[START OF DATA FOR PROCESSING]

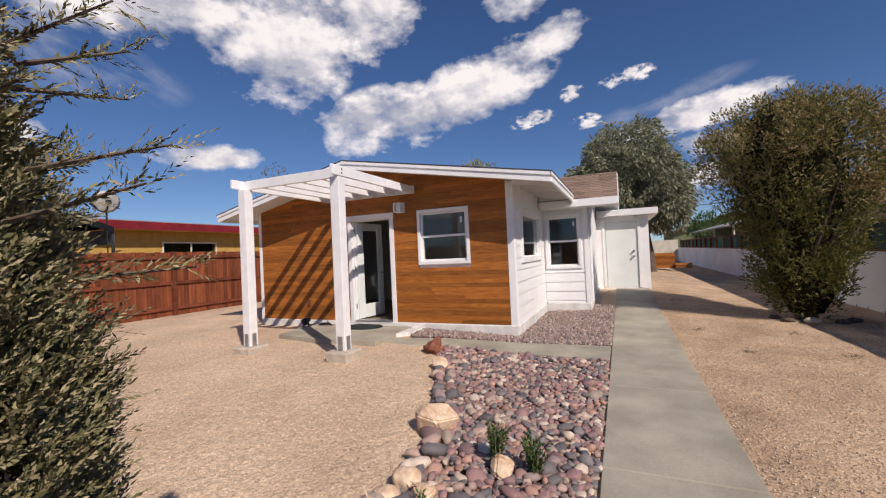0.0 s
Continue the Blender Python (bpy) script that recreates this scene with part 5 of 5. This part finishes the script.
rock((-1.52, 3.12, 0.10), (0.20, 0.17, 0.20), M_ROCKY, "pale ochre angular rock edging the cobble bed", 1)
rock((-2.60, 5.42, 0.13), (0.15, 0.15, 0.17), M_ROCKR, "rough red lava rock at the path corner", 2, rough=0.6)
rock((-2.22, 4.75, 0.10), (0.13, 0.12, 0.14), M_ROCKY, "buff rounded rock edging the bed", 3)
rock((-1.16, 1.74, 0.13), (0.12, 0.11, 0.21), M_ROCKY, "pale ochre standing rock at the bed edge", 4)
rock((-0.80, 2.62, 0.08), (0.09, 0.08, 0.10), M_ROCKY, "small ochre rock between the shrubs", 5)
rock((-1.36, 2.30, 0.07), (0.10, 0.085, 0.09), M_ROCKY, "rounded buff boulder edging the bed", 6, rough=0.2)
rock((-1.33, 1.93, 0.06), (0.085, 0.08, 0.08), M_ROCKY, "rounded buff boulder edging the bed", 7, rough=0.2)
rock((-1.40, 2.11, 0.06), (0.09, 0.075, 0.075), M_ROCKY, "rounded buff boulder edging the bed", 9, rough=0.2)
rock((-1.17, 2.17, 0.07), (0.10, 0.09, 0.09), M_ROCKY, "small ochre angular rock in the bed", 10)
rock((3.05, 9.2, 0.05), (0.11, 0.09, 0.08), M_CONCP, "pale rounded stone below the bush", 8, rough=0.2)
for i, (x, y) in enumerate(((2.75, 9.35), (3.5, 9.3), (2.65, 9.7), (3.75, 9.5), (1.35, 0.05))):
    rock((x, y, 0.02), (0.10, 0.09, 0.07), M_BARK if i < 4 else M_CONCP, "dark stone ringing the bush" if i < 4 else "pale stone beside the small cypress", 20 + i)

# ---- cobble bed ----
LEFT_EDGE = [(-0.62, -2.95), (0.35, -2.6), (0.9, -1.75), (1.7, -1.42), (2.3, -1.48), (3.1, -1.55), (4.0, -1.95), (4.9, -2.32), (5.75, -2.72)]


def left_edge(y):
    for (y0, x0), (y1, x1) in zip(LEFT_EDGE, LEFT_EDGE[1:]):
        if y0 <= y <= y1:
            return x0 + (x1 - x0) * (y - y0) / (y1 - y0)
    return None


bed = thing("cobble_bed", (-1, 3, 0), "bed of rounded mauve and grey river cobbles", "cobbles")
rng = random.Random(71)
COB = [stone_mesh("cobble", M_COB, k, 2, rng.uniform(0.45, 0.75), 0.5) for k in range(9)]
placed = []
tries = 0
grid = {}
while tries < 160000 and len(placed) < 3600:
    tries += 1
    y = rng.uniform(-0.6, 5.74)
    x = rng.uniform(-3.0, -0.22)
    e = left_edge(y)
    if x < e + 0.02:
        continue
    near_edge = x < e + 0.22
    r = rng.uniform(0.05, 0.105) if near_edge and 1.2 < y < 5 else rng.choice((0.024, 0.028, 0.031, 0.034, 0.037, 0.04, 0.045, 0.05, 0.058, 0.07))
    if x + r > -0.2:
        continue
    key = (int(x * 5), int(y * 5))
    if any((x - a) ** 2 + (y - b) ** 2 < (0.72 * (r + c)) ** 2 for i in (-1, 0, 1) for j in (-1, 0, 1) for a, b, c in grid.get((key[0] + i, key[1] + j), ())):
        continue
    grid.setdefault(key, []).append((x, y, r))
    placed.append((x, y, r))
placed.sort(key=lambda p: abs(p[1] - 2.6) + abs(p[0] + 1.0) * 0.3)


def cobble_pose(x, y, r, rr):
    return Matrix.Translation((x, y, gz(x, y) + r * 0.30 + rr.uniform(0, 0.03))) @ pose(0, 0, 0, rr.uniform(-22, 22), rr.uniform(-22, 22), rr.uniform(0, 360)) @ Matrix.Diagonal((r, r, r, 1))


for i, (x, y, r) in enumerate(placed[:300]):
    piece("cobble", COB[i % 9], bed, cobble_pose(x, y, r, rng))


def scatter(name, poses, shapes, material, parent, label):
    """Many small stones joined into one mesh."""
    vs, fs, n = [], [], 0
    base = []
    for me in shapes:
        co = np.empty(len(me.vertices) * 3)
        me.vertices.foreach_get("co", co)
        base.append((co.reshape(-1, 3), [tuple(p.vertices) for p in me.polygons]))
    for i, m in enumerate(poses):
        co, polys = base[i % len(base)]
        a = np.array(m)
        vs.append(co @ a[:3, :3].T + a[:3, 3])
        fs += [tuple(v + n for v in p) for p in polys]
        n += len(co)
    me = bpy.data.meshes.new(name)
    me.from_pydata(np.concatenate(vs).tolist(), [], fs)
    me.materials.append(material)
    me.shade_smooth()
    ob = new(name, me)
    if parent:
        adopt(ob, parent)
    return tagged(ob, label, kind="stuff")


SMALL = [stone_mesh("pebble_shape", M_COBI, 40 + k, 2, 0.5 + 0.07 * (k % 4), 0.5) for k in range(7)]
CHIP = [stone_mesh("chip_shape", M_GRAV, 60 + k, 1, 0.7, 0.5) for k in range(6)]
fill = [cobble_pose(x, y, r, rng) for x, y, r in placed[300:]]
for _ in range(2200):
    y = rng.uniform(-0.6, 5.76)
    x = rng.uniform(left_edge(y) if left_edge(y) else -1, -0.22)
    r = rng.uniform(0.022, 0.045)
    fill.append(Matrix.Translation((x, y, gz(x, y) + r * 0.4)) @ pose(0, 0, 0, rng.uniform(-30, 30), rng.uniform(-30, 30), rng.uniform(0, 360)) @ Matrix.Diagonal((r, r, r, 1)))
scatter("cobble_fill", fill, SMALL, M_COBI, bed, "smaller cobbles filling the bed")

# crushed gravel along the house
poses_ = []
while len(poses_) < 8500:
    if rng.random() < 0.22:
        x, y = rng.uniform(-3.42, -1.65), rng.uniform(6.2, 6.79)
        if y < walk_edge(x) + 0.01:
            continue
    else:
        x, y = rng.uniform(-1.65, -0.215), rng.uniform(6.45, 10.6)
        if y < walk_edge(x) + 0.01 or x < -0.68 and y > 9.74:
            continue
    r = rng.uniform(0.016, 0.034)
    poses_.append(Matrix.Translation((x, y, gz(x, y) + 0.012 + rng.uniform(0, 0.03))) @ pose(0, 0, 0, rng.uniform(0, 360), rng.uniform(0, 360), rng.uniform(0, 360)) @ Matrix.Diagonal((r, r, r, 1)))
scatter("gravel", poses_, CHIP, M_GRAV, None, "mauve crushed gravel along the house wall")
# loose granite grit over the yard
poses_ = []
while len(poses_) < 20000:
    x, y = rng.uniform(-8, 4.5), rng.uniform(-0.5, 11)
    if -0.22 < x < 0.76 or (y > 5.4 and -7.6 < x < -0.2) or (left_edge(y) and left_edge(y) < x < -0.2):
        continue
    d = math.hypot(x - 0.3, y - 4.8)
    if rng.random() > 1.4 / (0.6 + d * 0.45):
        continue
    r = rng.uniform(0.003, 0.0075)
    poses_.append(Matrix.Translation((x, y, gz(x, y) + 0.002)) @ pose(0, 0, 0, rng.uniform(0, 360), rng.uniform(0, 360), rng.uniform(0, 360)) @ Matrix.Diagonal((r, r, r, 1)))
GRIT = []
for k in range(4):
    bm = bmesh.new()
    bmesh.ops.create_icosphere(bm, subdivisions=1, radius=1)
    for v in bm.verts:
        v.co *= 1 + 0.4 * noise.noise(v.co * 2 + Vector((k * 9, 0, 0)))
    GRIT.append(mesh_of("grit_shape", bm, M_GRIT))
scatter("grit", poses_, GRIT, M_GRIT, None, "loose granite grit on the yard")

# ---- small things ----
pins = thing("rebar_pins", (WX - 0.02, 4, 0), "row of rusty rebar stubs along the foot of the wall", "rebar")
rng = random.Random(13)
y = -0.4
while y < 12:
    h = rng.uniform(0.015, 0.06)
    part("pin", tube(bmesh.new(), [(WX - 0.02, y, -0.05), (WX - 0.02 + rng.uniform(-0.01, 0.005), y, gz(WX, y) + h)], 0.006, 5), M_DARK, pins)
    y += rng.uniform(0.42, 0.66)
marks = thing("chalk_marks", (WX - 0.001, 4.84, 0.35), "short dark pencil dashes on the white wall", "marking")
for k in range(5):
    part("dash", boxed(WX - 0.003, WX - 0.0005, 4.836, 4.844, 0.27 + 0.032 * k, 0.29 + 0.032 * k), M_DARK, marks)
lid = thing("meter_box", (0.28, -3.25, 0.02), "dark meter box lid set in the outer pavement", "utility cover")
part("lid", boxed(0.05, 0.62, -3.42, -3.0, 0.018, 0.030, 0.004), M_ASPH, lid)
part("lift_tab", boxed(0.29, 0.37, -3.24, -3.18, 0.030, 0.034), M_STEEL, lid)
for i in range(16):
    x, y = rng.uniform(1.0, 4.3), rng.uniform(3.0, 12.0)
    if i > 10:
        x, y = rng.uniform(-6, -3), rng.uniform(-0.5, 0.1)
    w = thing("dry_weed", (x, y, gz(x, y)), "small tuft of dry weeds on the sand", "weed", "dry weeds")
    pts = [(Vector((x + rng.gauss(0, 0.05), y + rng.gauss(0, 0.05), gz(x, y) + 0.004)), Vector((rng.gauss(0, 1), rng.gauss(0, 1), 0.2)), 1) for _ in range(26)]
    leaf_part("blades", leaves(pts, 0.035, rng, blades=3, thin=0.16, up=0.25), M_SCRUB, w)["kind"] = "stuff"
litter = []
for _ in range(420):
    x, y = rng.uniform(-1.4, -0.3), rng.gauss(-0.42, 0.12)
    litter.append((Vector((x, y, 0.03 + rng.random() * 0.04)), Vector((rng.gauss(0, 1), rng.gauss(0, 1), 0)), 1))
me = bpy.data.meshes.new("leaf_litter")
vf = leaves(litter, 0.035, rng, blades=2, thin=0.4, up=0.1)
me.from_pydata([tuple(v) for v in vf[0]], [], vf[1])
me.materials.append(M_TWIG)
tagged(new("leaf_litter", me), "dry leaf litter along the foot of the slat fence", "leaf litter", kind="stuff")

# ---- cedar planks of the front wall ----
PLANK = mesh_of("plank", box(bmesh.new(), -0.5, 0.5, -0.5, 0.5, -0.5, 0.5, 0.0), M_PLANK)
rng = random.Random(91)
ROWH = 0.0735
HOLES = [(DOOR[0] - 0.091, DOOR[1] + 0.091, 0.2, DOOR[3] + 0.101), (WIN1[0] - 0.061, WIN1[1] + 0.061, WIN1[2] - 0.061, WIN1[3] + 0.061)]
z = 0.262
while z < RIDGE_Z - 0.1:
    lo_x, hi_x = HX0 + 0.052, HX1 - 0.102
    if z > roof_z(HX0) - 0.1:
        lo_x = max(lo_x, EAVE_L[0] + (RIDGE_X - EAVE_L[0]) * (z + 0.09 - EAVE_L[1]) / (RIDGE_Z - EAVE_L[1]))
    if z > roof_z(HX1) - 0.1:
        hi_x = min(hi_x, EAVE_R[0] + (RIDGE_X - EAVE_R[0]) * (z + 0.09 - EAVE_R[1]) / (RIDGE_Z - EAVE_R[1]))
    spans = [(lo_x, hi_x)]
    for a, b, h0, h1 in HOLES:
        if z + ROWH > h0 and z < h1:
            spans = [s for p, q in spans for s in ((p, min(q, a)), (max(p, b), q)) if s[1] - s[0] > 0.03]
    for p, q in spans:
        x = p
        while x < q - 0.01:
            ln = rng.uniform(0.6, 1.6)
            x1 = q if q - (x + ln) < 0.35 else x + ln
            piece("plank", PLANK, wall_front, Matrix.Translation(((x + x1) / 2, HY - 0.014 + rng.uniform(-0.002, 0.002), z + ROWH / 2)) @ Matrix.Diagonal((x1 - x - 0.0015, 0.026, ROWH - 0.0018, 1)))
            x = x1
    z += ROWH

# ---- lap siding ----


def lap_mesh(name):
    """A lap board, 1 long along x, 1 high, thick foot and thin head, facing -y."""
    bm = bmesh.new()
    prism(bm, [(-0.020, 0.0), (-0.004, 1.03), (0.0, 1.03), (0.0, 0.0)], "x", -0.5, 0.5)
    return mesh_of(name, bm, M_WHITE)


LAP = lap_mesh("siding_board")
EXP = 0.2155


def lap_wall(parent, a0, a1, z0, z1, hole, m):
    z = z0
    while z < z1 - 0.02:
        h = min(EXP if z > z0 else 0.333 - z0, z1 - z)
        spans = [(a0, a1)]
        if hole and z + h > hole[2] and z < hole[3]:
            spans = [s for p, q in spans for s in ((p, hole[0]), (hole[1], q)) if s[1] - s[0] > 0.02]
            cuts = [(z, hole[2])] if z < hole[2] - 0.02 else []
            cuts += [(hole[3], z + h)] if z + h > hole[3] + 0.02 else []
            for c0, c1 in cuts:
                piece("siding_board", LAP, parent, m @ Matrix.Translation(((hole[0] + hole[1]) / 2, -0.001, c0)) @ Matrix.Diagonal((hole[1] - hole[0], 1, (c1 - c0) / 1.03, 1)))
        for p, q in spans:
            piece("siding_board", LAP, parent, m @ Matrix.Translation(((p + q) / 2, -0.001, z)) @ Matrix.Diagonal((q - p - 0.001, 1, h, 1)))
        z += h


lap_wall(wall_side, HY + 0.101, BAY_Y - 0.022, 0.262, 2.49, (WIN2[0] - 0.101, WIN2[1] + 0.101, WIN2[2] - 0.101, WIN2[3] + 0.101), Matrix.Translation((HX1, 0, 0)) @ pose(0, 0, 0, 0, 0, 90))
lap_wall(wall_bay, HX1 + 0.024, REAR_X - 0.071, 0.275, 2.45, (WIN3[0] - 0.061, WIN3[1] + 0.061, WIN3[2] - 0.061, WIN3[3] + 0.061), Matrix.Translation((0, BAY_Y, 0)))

[END OF DATA FOR PROCESSING]
[START OF DATA FOR PROCESSING]

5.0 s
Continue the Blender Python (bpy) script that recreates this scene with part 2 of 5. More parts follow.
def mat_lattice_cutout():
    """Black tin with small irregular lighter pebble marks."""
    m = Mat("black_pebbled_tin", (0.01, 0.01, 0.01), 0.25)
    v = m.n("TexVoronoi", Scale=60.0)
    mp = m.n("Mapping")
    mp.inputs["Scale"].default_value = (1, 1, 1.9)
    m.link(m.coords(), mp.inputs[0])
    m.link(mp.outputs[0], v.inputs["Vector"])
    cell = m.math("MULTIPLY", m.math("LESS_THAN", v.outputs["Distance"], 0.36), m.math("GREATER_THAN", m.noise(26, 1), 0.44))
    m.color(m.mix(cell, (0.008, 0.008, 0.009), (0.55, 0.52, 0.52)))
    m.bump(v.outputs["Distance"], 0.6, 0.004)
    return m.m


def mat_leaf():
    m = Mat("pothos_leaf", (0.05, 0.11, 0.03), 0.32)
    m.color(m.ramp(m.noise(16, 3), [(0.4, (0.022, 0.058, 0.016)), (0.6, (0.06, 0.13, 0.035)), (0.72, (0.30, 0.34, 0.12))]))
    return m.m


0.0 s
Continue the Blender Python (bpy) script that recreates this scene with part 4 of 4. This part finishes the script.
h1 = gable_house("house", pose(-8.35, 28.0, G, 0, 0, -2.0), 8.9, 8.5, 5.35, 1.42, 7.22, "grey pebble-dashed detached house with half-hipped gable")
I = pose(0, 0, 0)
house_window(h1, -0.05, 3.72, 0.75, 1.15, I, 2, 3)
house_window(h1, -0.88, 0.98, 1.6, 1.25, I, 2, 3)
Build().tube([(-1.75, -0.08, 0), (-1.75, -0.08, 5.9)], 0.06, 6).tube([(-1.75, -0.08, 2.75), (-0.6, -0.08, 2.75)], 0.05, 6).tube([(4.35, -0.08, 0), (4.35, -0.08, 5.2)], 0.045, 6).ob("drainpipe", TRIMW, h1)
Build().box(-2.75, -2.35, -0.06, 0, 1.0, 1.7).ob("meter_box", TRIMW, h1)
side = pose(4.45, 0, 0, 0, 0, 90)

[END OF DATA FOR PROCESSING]
[START OF DATA FOR PROCESSING]

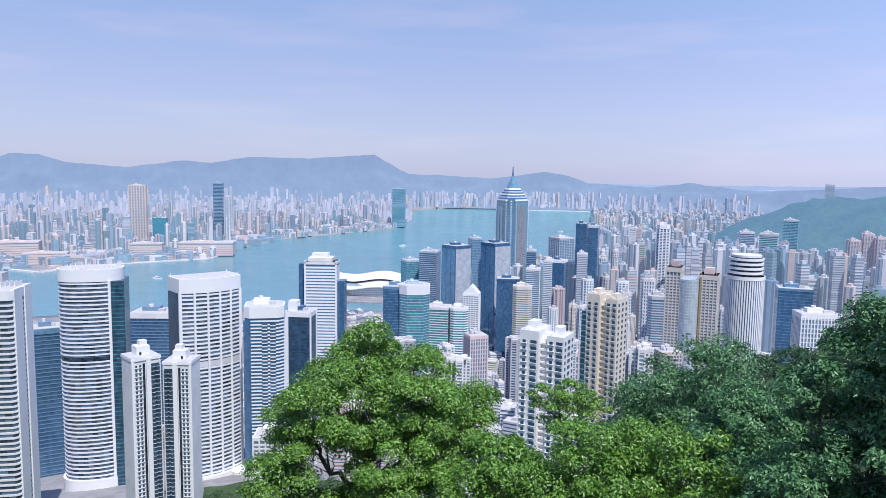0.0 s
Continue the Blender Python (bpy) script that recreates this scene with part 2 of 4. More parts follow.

[END OF DATA FOR PROCESSING]

WHAT IS ASKED>
Look through the material above. Copy each line where the word "follow" appears.

RESPONSE BELOW>
Continue the Blender Python (bpy) script that recreates this scene with part 2 of 5. More parts follow.
Continue the Blender Python (bpy) script that recreates this scene with part 2 of 4. More parts follow.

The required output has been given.